◆ YOUR TASK: Output only the span of lines that begins at the line containing "for t, m in" and ends at the last line of the data, both included, exactly as they appear.
━━━━
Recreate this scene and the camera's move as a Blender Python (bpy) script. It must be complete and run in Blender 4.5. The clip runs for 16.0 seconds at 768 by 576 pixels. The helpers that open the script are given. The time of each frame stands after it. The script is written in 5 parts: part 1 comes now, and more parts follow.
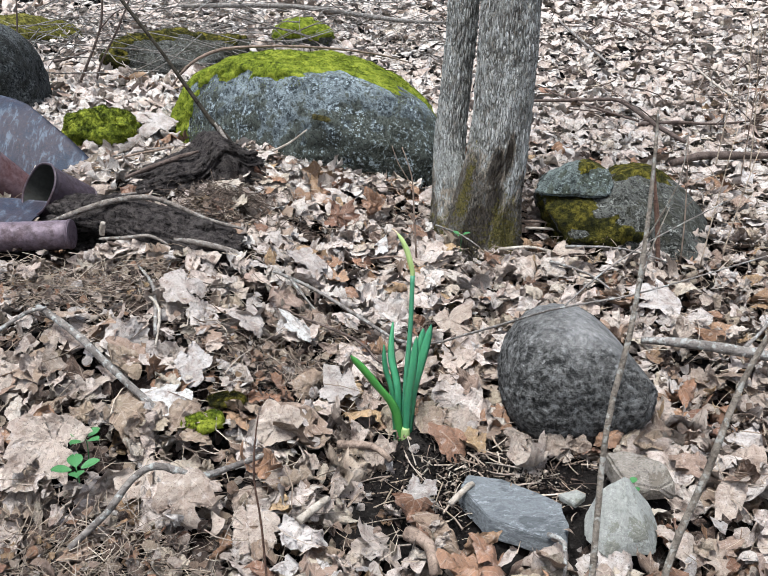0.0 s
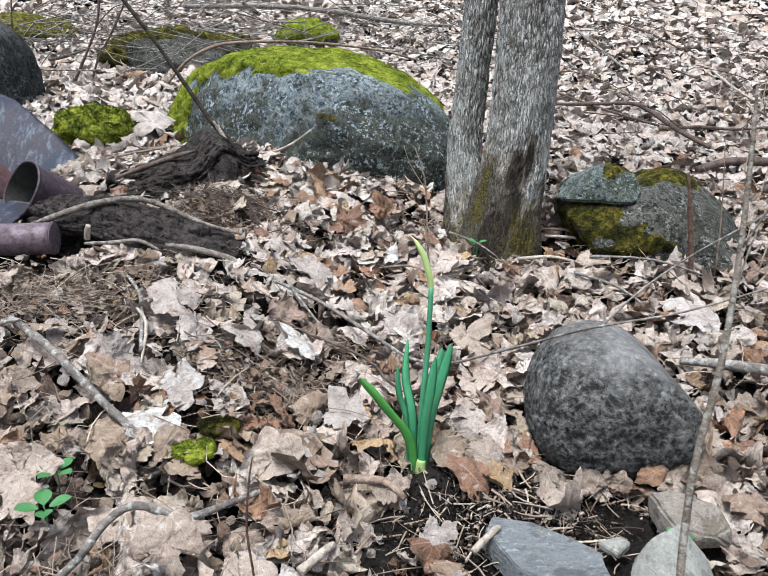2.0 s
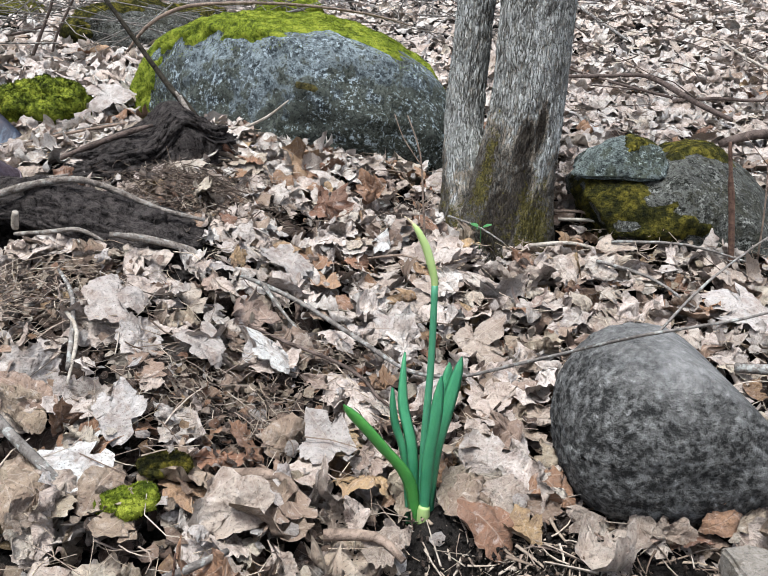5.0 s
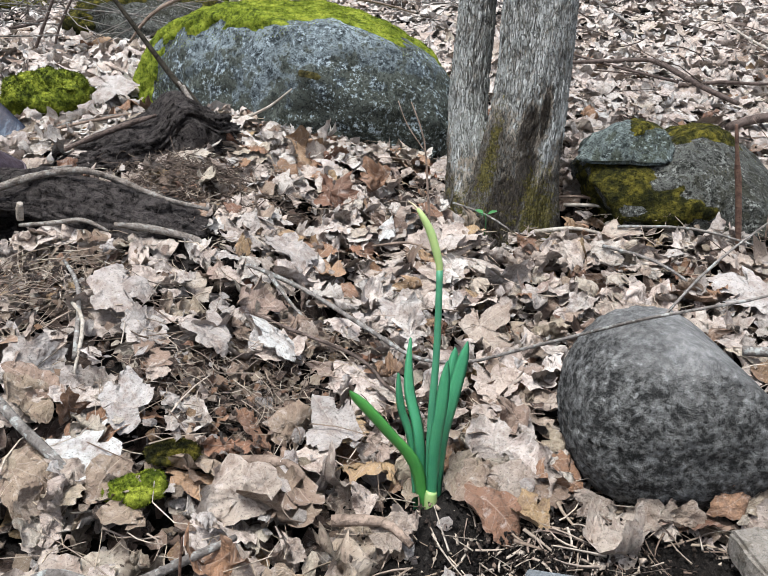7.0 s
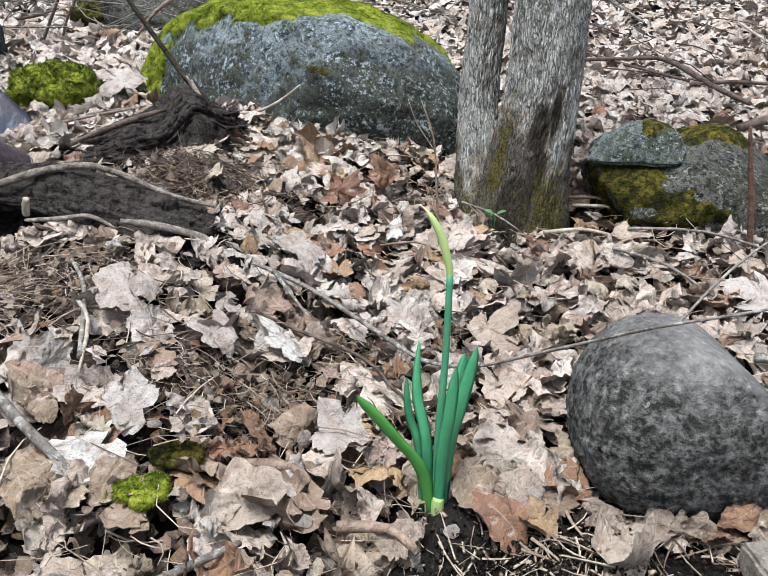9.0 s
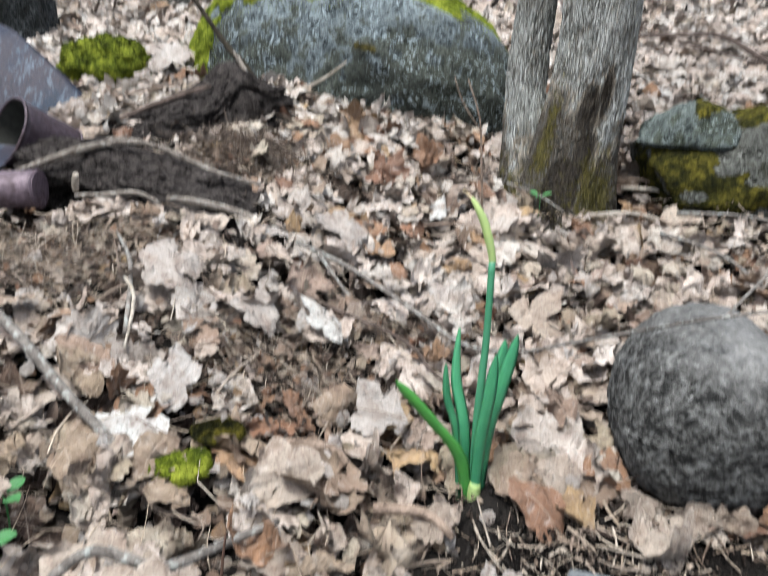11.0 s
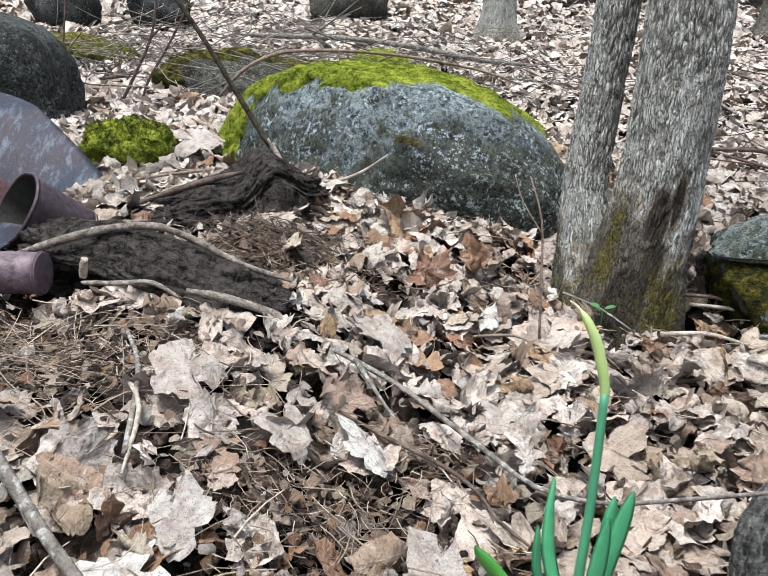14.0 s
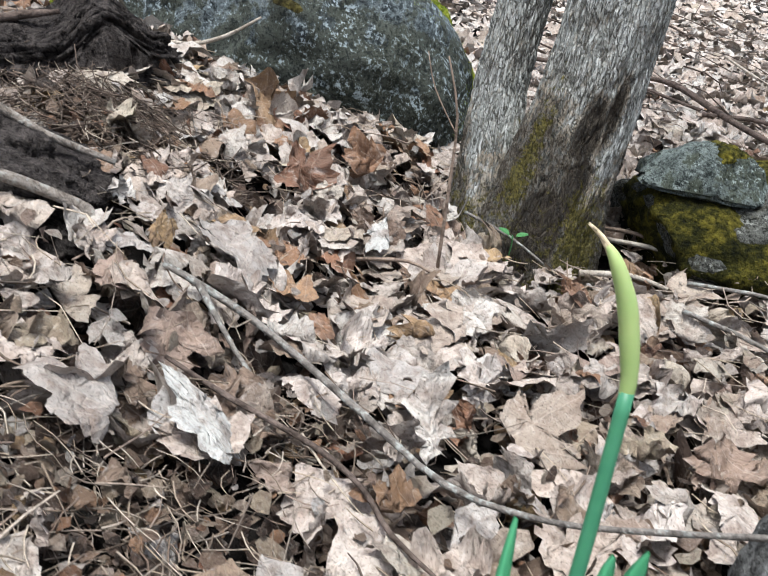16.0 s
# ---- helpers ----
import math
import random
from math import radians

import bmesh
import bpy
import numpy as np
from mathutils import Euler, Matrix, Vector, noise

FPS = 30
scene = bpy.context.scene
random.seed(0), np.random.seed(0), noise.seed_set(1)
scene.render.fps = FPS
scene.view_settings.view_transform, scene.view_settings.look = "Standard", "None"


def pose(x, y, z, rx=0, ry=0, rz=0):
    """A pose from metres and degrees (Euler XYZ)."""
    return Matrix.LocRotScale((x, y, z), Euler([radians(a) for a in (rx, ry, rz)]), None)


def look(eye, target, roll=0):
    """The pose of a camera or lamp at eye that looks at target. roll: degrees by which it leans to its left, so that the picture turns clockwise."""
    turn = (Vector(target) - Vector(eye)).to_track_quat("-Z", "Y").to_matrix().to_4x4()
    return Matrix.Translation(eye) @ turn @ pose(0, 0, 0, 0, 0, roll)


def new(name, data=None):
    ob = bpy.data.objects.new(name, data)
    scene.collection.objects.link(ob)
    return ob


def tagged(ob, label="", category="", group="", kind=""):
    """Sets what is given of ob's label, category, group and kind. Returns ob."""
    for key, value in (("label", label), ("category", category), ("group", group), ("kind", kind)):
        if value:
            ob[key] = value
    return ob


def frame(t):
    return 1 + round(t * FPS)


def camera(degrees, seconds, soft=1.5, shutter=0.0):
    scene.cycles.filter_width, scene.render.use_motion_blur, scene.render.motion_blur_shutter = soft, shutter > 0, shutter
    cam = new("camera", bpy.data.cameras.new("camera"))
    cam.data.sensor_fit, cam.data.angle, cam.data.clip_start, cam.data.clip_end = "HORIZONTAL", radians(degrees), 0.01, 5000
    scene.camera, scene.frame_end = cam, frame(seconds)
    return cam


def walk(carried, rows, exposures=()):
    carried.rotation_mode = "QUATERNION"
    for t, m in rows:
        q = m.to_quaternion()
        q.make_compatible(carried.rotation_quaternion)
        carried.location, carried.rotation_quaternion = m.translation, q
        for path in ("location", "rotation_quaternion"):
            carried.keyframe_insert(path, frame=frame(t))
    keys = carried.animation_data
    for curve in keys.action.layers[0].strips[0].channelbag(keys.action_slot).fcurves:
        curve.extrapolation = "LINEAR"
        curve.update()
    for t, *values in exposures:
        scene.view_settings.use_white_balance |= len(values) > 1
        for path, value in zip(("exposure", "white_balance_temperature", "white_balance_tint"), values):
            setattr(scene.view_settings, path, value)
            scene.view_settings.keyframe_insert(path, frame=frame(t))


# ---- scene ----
━━━━
◆ COMPLETE ANSWER:
    for t, m in rows:
        q = m.to_quaternion()
        q.make_compatible(carried.rotation_quaternion)
        carried.location, carried.rotation_quaternion = m.translation, q
        for path in ("location", "rotation_quaternion"):
            carried.keyframe_insert(path, frame=frame(t))
    keys = carried.animation_data
    for curve in keys.action.layers[0].strips[0].channelbag(keys.action_slot).fcurves:
        curve.extrapolation = "LINEAR"
        curve.update()
    for t, *values in exposures:
        scene.view_settings.use_white_balance |= len(values) > 1
        for path, value in zip(("exposure", "white_balance_temperature", "white_balance_tint"), values):
            setattr(scene.view_settings, path, value)
            scene.view_settings.keyframe_insert(path, frame=frame(t))


# ---- scene ----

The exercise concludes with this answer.